Jadi saya berharap di sana Bapak tidak perlu lagi overthinking lagi, seperti yang biasa terjadi saat Bapak masih bersama-sama dengan kami secara fisik. Biarlah segala urusan yang dulu Bapak tinggalkan mulai dari urusan keluarga besar, adat budaya sampai selisih pendapat warga desa menjadi beban pikiran kami-kami yang masih bergelut di dunia yang fana ini.
Tapi jujur, walaupun sudah nyaris setahun peristiwa kepergianmu, kami semua masih rindu. Bagaimana tidak? Bapak adalah figur teladan dalam banyak hal: kesederhanaan, integritas, kepemimpinan dan pelayanan.
Bapak tidak segan-segan mengambil alih urusan bersih-bersih rumah seperti menyapu dan mengepel jika diperlukan. Padahal di tengah masyarakat, Bapak adalah sosok yang ditokohkan. Segala silang pendapat dan sengkarut masalah-masalah di tingkat desa, mulai dari masalah adat sampai batas-batas tanah segera terselesaikan begitu Bapak sudah angkat bicara dan menyampaikan pandangan.
Jadi bukan putri bungsumu, saya dan cucumu saja yang merasa sangat kehilangan, Pak.
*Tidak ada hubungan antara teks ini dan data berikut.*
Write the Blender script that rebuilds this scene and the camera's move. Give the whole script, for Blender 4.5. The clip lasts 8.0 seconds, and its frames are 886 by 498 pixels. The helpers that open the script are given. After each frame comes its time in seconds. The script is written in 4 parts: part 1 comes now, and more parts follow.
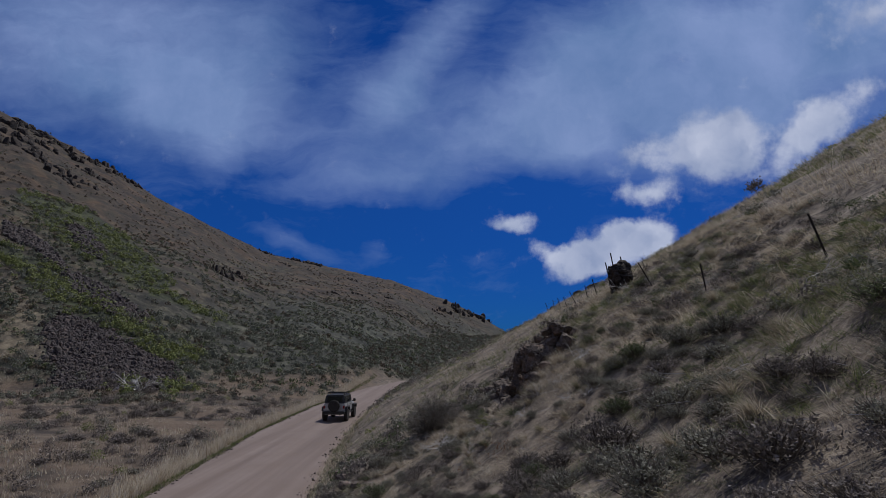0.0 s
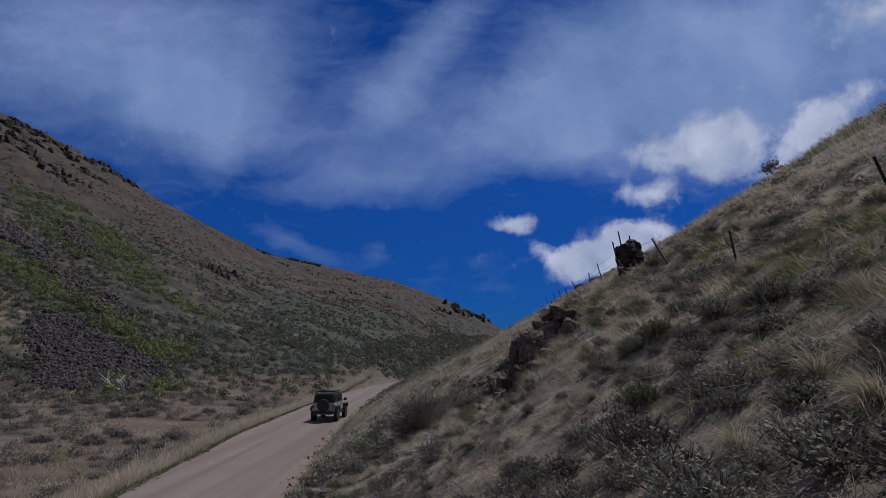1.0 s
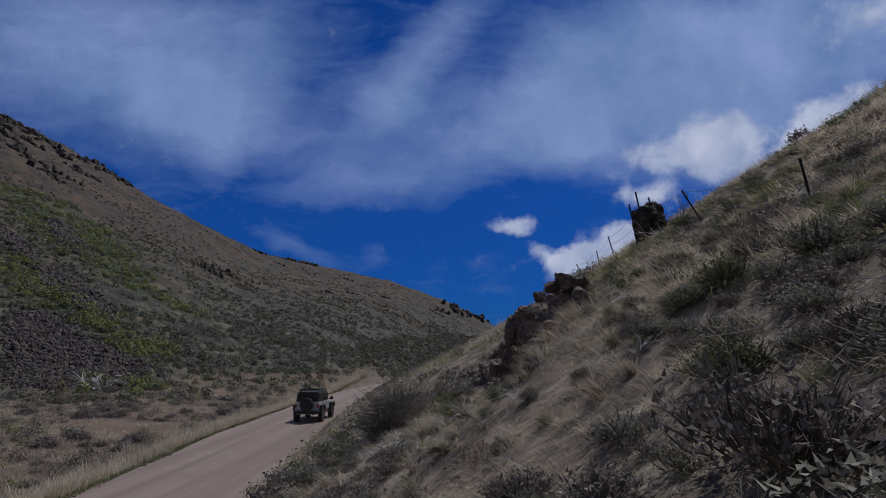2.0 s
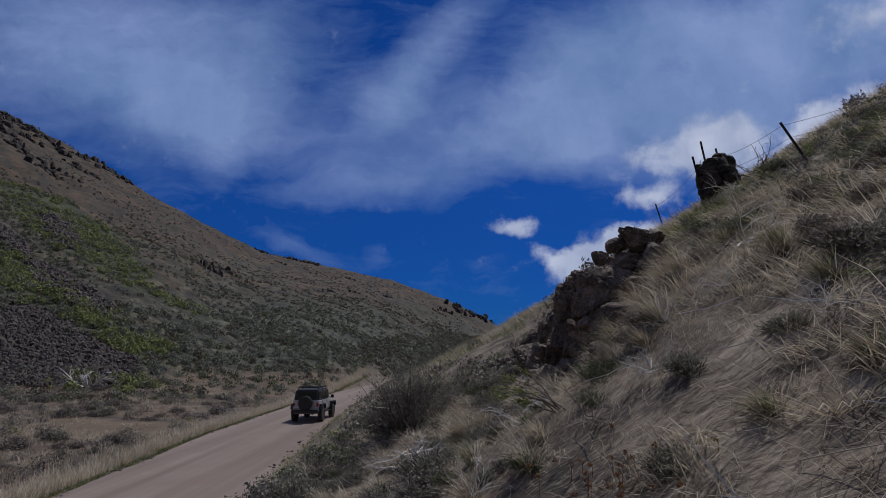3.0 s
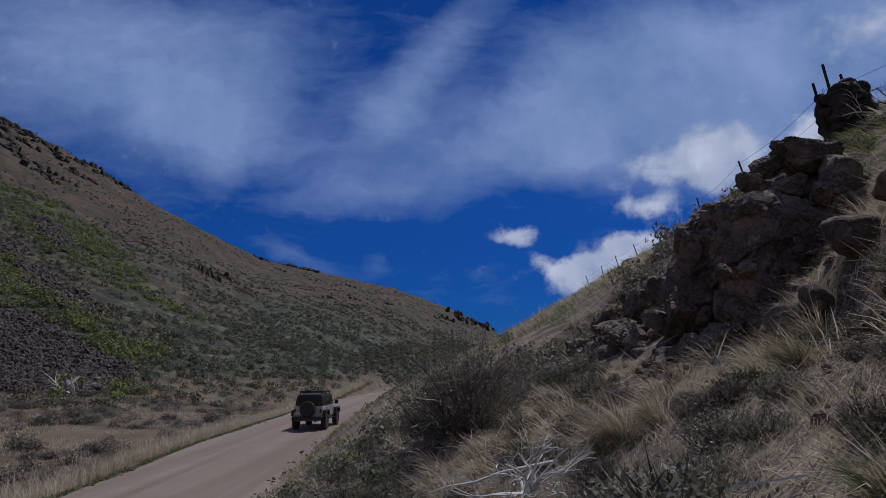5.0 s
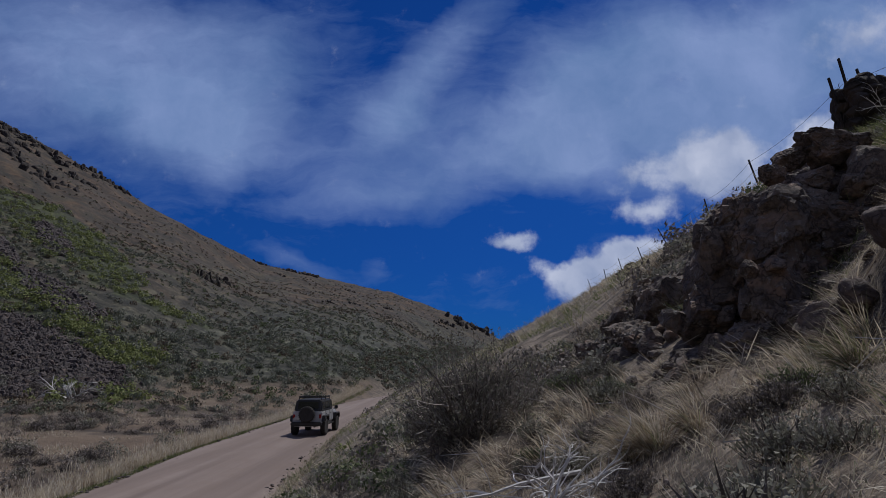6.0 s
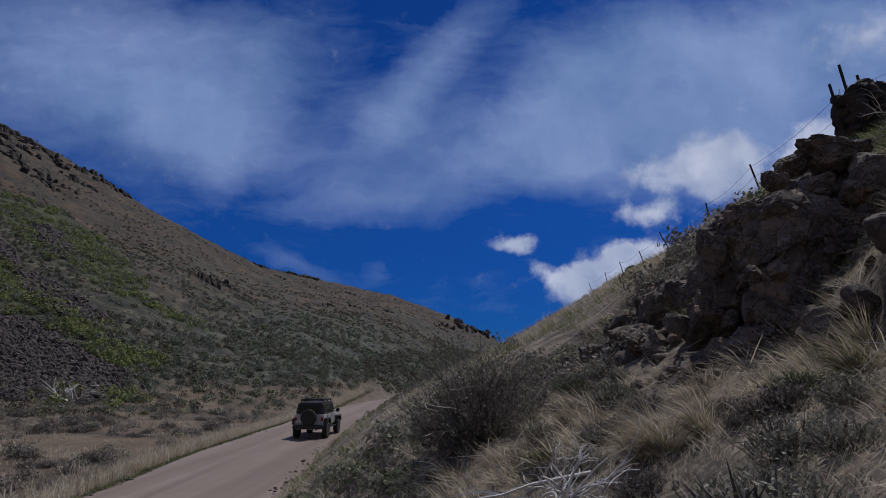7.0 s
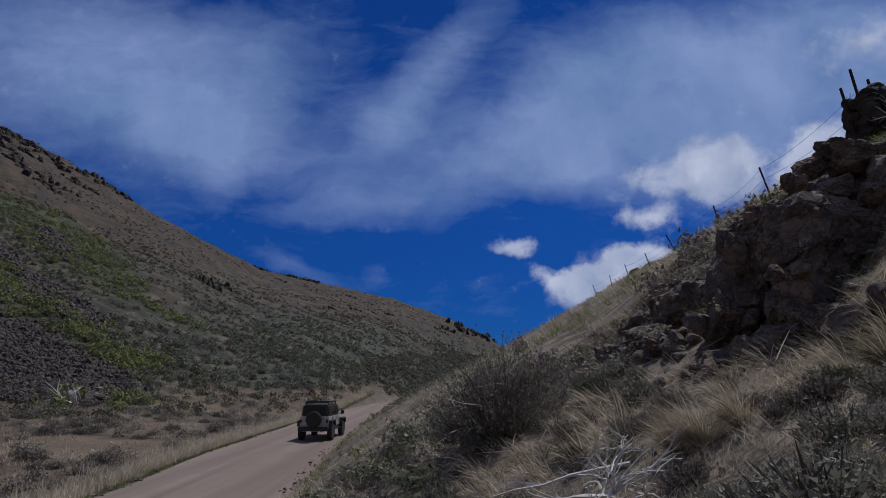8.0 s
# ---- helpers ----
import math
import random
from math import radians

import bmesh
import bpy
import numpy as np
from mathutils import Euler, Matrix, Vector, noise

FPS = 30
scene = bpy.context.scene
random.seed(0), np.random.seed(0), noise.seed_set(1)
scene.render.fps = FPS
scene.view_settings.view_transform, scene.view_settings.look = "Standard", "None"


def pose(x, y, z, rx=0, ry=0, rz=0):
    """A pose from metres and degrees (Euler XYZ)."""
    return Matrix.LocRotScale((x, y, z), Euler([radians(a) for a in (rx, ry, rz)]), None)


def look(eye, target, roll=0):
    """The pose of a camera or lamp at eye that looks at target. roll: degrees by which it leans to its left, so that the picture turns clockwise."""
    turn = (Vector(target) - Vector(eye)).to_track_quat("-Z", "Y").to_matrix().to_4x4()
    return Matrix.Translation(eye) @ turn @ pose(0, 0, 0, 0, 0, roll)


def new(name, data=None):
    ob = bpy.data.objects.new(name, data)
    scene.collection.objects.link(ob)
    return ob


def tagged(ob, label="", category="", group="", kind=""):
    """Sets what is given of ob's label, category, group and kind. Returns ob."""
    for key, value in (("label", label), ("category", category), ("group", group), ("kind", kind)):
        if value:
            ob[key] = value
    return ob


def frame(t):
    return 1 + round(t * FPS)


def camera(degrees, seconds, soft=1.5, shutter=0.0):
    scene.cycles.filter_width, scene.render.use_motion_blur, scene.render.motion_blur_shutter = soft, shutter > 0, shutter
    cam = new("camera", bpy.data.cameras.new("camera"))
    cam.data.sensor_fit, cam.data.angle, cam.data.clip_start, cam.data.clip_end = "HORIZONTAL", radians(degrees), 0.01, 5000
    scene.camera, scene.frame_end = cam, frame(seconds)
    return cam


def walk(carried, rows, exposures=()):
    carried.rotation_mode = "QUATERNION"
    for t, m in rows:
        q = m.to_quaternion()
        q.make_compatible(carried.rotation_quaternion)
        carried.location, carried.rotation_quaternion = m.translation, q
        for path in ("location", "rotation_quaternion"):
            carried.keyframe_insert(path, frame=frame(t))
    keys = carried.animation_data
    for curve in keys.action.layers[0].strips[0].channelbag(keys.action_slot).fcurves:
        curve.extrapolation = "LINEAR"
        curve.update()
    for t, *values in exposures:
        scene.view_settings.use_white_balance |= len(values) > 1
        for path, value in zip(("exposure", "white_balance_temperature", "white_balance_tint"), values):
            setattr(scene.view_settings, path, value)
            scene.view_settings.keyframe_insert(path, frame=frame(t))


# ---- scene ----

Seluruh rumpun keluarga dan masyarakat ikut merasakan duka mendalam begitu mendengar kabar kepulanganmu ke Surga.
Oh ya, ngomong-ngomong soal keluarga besar, Bapak masih ingat tidak saat Bapak mengajak saya keliling desa? Saat itu saya masih muda belia, masih berstatus pacar si bungsu, yang bahkan belum berani bermimpi muluk-muluk akan ujung hubungan kami.
Saat itu saya berkunjung ke rumah, pada salah satu desa di dataran tinggi Toraja yang sejuk dan damai, untuk pertama kalinya. Saya mengikut saja saat Bapak mengajak jalan-jalan kelilling desa.Â
Awalnya saya berpikir ini tour biasa, seperti seorang warga lokal yang ingin memperkenalkan kekayaan alam desa kepada tamunya. Pikiran saya rupanya sedikit meleset, karena ternyata tujuan utama diajak keliling desa itu untuk diajak berkenalan dengan sejumlah keluarga baik yang masih terhitung keluarga dekat maupun jauh.
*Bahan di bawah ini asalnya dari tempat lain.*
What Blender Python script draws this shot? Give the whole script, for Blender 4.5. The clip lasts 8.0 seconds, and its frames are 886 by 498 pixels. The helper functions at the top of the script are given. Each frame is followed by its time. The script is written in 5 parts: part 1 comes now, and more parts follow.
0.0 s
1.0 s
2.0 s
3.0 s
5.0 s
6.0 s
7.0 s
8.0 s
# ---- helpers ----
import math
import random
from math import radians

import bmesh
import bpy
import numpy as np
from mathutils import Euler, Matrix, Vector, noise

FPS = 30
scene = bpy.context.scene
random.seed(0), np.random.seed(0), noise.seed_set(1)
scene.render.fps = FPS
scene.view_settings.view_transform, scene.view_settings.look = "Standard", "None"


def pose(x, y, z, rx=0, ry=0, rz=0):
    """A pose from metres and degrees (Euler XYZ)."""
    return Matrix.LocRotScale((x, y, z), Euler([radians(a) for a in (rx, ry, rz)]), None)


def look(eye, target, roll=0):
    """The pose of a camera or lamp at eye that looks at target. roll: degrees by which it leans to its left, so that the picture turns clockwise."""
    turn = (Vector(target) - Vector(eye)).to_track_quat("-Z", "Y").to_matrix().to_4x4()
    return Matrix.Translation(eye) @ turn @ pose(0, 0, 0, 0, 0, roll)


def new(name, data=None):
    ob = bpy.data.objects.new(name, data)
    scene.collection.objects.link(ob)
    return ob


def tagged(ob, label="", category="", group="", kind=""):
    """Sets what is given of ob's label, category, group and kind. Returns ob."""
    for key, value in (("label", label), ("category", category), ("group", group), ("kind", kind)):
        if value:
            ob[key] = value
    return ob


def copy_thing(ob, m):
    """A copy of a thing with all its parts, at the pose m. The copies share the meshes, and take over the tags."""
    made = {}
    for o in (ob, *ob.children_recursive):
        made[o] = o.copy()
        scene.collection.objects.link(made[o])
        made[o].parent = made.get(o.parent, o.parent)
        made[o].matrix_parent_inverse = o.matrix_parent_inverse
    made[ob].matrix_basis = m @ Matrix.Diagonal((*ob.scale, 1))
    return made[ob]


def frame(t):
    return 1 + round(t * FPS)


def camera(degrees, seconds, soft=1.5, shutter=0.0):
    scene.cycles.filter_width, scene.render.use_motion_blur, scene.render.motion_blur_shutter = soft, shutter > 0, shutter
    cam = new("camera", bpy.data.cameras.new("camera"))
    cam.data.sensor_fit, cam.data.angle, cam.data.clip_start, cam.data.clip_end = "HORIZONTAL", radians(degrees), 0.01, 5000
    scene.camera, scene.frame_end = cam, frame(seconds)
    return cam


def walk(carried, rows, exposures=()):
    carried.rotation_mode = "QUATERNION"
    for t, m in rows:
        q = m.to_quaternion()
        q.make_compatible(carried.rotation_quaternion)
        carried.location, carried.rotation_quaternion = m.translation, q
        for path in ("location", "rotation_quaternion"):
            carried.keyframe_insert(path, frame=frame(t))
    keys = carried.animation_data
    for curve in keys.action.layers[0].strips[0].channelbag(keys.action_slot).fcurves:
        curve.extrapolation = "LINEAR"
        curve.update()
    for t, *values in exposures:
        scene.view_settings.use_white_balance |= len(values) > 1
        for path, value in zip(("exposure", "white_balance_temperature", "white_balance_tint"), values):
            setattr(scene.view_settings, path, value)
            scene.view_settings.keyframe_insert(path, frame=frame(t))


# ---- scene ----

Tentu saja saya merasa kena prank saat itu, terutama setelah mampir di dua atau tiga rumah. Ingin rasanya segera berlari pulang. Tapi demi menjaga kesopanan, ditambah lagi saya juga orang baru jadi kurang paham rute gunung dan lembah yang dilewati, jadi ya hanya bisa pasrah mengikuti sampai tour yang memakan waktu seharian itu tuntas.
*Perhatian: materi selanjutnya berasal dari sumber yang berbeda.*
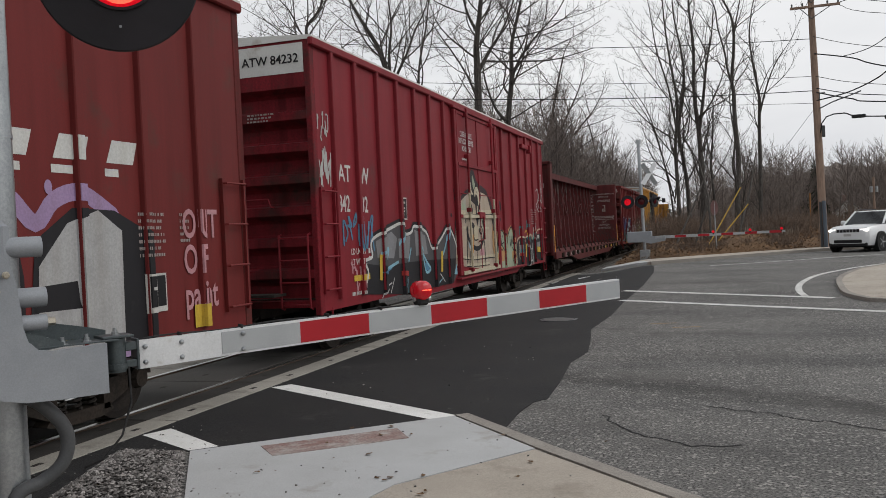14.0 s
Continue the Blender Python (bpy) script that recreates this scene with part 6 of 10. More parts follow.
# 3: brown-red car
car, c = boxcar("brown-red ribbed boxcar with grey and lilac graffiti", 52.0, 18.5, 5.10, M_maroon_b, POSTS_A, (7.55, 11.28), "plug", M_roof_galv, number="761742")
q = Coat(c.knots, c.low, c.high)
for y in (1.0, 1.27, 1.96, 2.2):
    q.rect(y, y + 0.19, 2.62, 2.89, "white")
q.rect(0.9, 1.58, 2.08, 2.5, "black", 1), q.rect(1.76, 2.5, 2.08, 2.5, "black", 1)
q.text("761", 0.98, 2.17, 0.24, "white", 2), q.text("742", 1.86, 2.17, 0.24, "white", 2)
plate_f(q, 2.95, 2.55)
q.text("LD LMT", 0.98, 1.48, 0.10, "white", 5), q.text("LT WT", 0.98, 1.30, 0.10, "white", 5), q.bars(1.95, 2.3, 1.48, 0.09, 2, "white", 5, 2)
q.lines(["CLOSE AND LOCK", "BOTH DOORS BEFORE", "MOVING CAR"], 10.2, 3.36, 0.12, "white", 2, 0.82)
q.rect(7.28, 7.42, 3.16, 3.25, "white", 6), q.poly([(7.5, 3.19), (7.78, 3.12), (7.79, 3.19), (7.51, 3.25)], "white", 6), q.bars(7.72, 8.02, 3.24, 0.035, 3, "white", 2, 9), q.poly([(7.62, 2.66), (7.84, 2.62), (7.85, 2.79), (7.63, 2.82)], "plate", 3), q.bars(6.0, 6.6, 2.3, 0.05, 3, "white", 1, 4)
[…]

Tapi setelah dipikir-pikir secara mendalam lagi, saya jadi paham seperti itulah cara Bapak mendoakan hubungan saya dan si bungsu berlanjut ke jenjang yang lebih serius, dan ... doanya manjur, Pak. Hehe. Bapak memang selalu menunjukkan dengan perbuatan, bukan hanya dengan sekadar kata-kata.